Instructions for the task: Quote all of the data exactly as given. Skip every picture it contains.

Data:
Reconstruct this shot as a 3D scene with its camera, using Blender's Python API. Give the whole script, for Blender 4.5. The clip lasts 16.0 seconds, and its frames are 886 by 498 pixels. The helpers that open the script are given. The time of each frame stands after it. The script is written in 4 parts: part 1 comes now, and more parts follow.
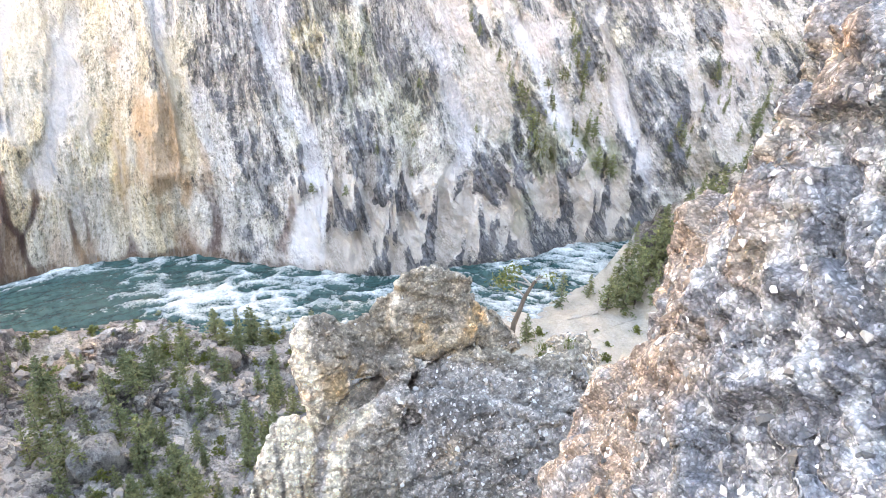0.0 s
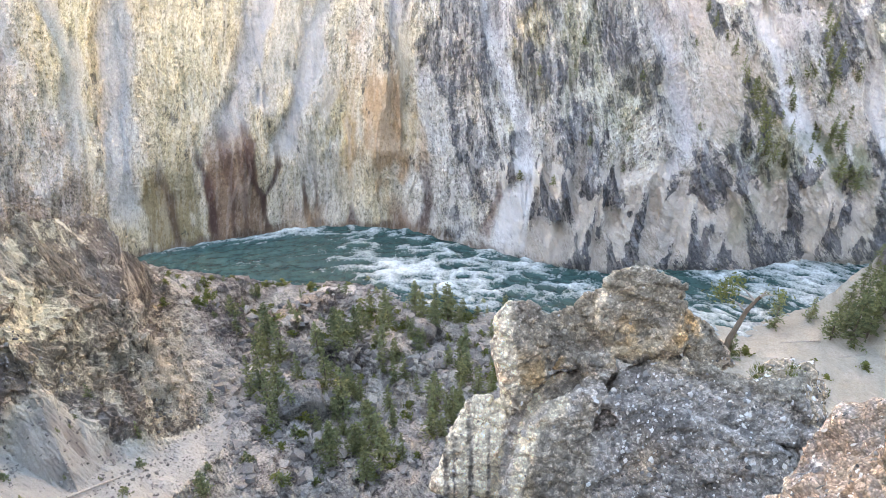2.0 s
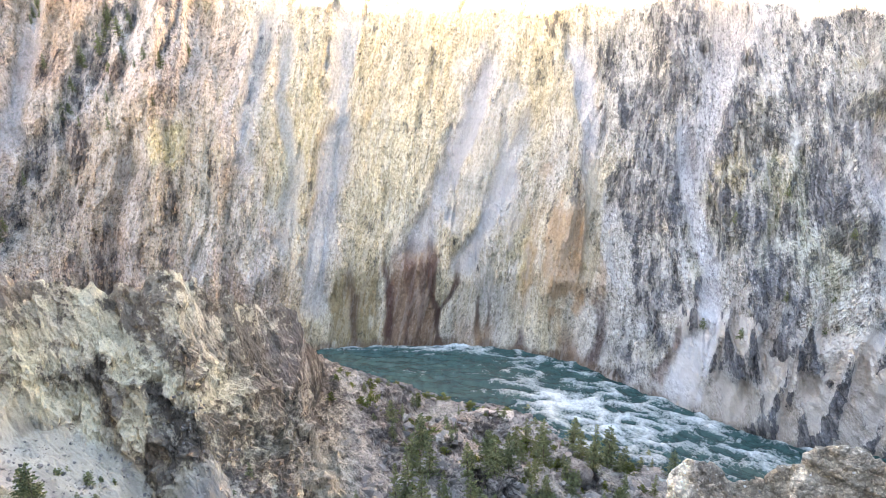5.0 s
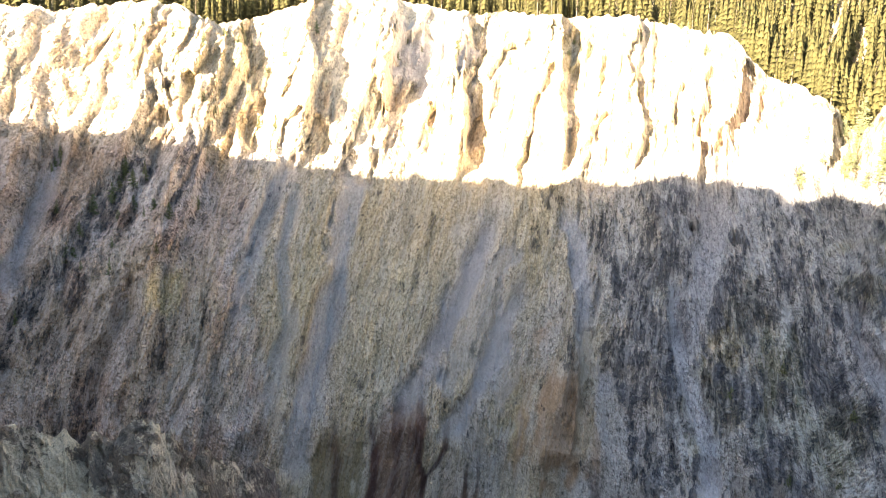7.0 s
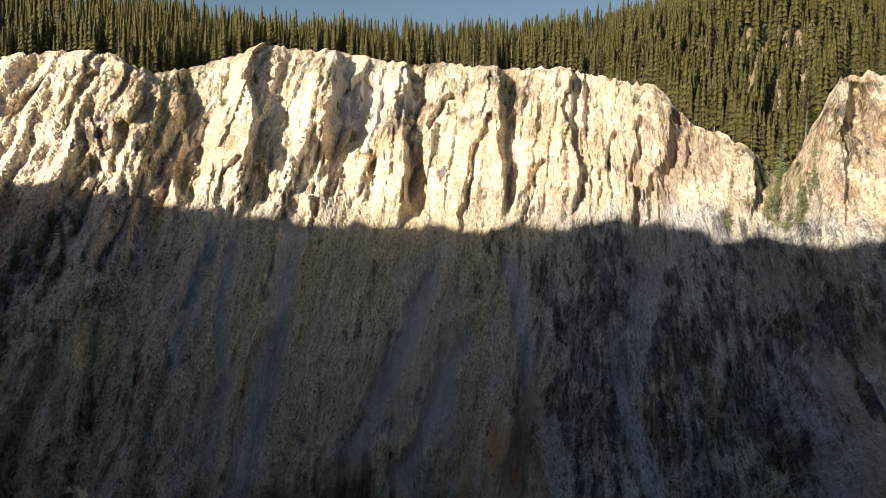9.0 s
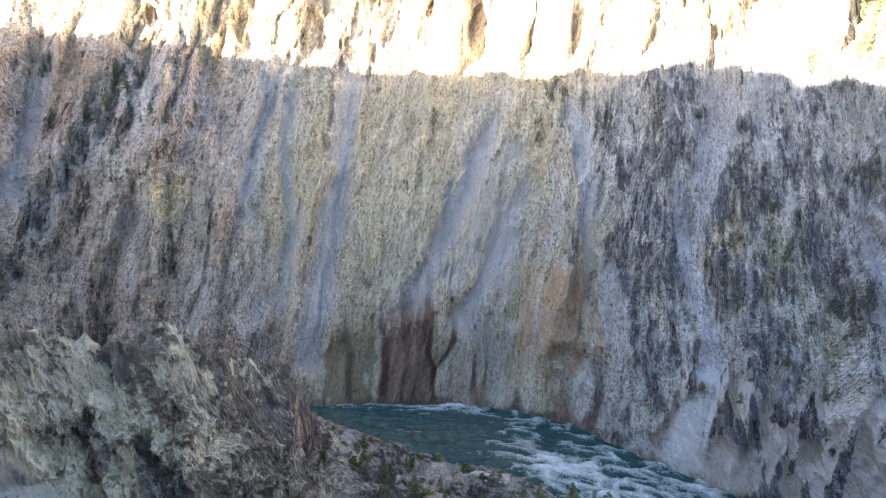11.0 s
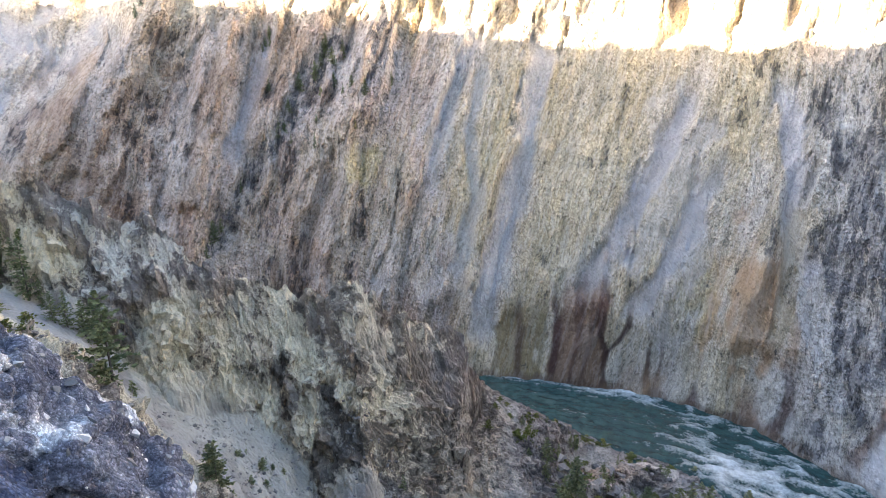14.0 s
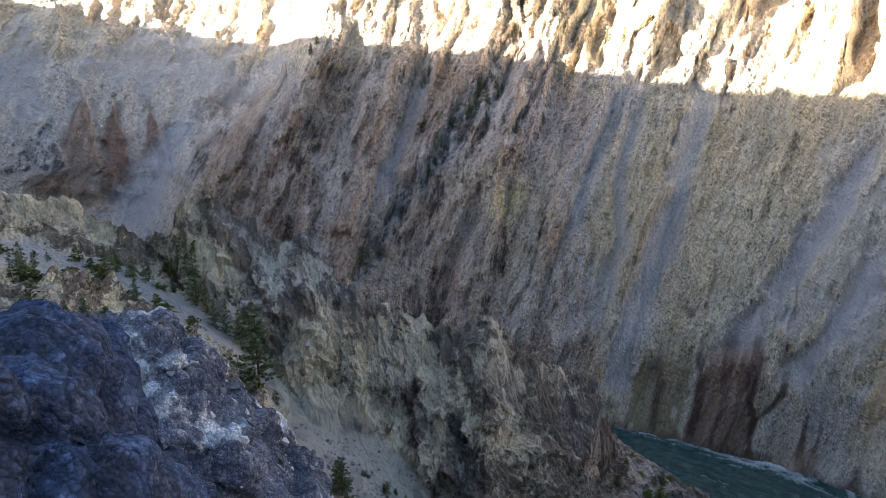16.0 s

The reply:
Reconstruct this shot as a 3D scene with its camera, using Blender's Python API. Give the whole script, for Blender 4.5. The clip lasts 16.0 seconds, and its frames are 886 by 498 pixels. The helpers that open the script are given. The time of each frame stands after it. The script is written in 4 parts: part 1 comes now, and more parts follow.
0.0 s
2.0 s
5.0 s
7.0 s
9.0 s
11.0 s
14.0 s
16.0 s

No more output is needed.